The United Food and Commercial Workers Union is urging local health officials to step up and better protect migrant workers in Windsor-Essex.
The union's national representative Santiago Escobar says workers are reporting cramped living quarters, a lack of physical distancing and personal protective equipment and negligent employers failing to protect them from COVID-19.
Escobar says changes to the current system are well overdue.
"The time is now to implement meaningful changes in order to maintain productivity and help secure Canada's food supply. We strongly believe that every worker deserves to be treated with dignity and respect no matter where they come from."
Complaints continue to pile up from Windsor-Essex workers, according to Escobar.
"We receive 25 to 30 calls every day. Most of these calls are from Windsor-Essex County. It's time to implement meaningful protections for agricultural workers in general and especially migrant farm workers."
He says more collaboration between government, employers, and unions is needed to tackle the issue.
"We are asking the health unit, the federal government, the provincial government and basically all the stakeholders to work together and to coordinate our actions and efforts toward protecting the wellbeing of agricultural, both local and migrant workers."

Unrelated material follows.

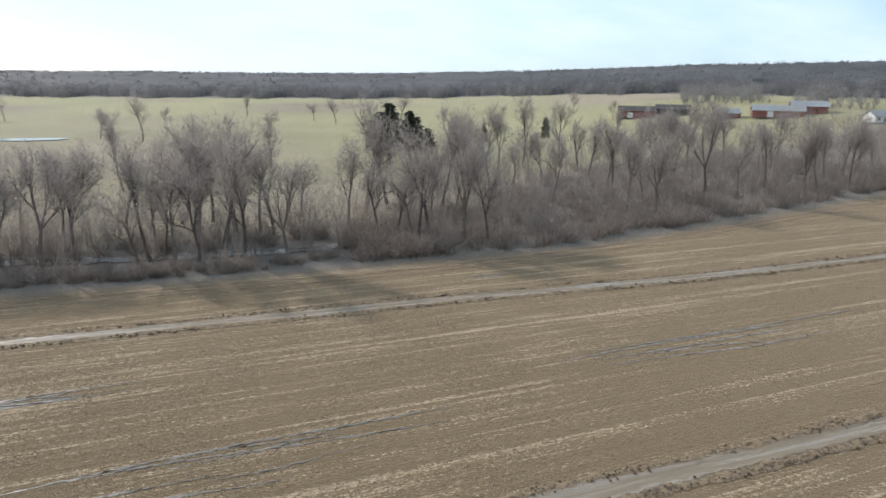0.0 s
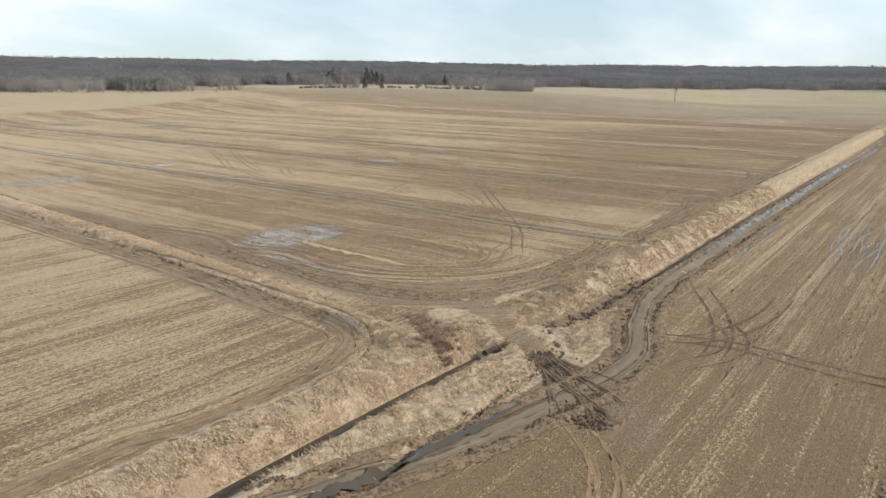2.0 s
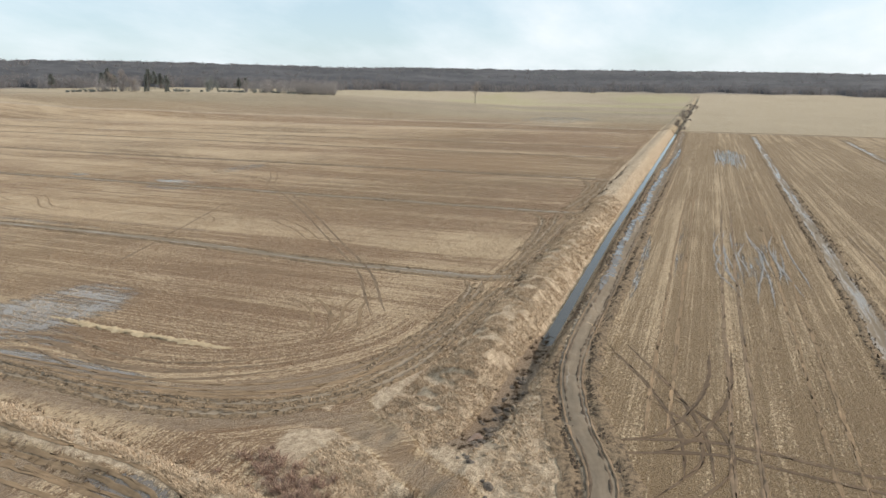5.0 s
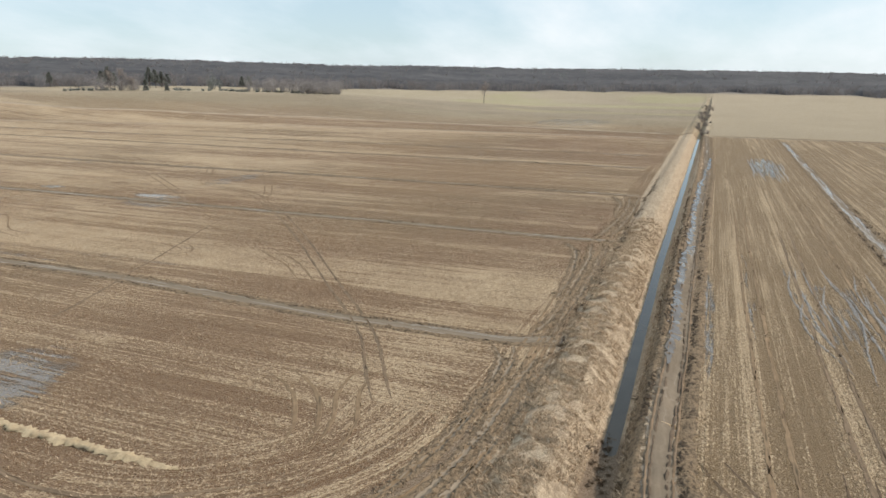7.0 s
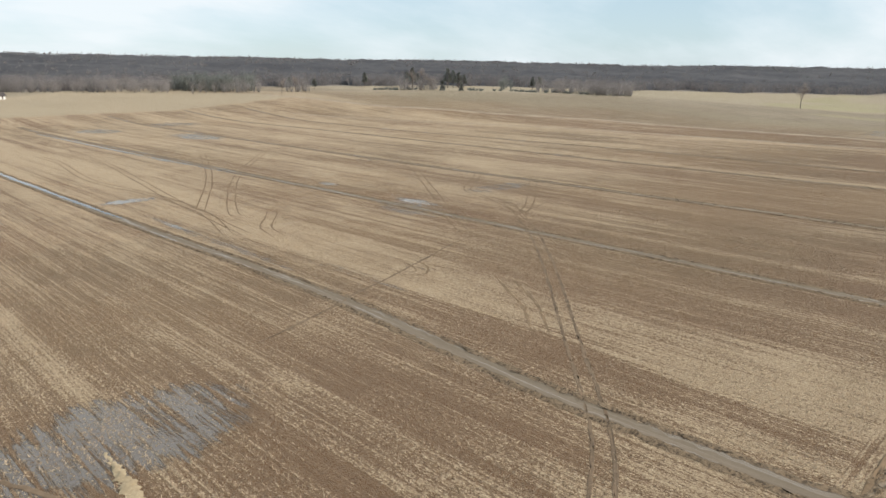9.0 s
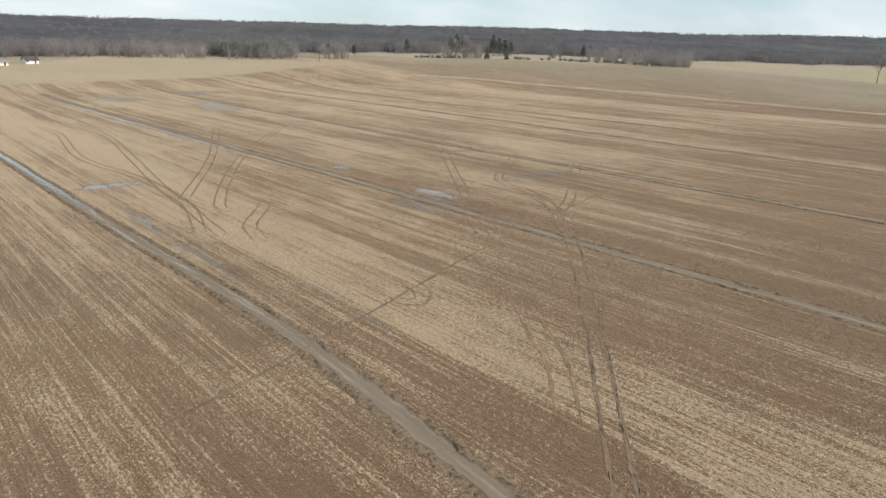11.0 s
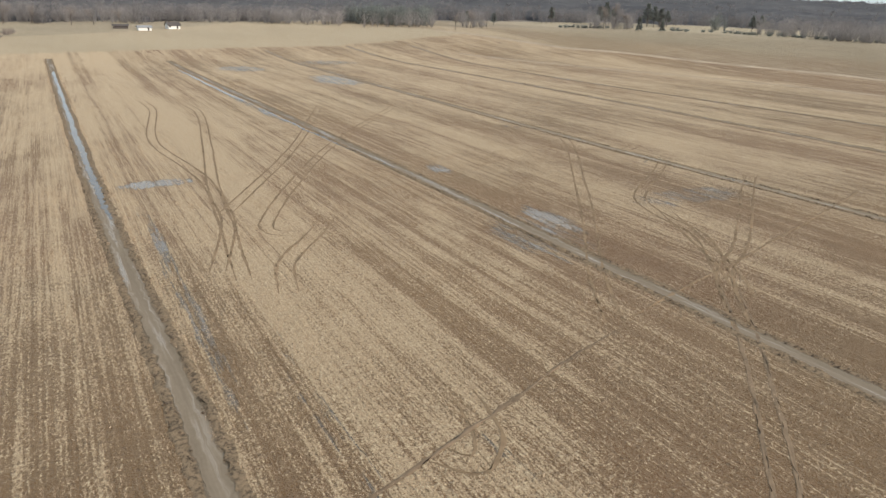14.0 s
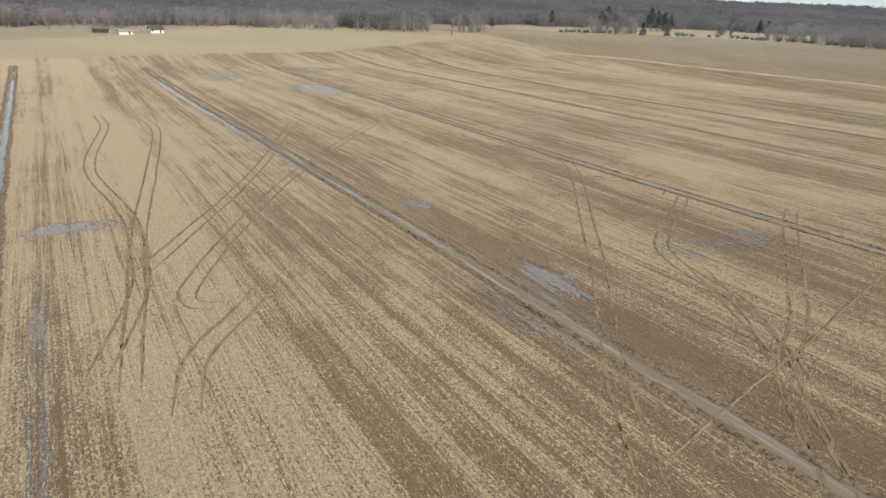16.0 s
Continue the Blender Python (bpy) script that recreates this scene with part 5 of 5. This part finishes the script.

In response, the union has proposed a long list of changes including closing all farms and greenhouses with outbreaks, isolating COVID-19 positive workers in hotel rooms where they can be monitored by health care professionals and providing paid sick leave for those who can't work.
Locally, hundreds of migrant workers have contracted COVID-19 while two have passed away due to complications with the virus.
— with files from AM800's Rob Hindi.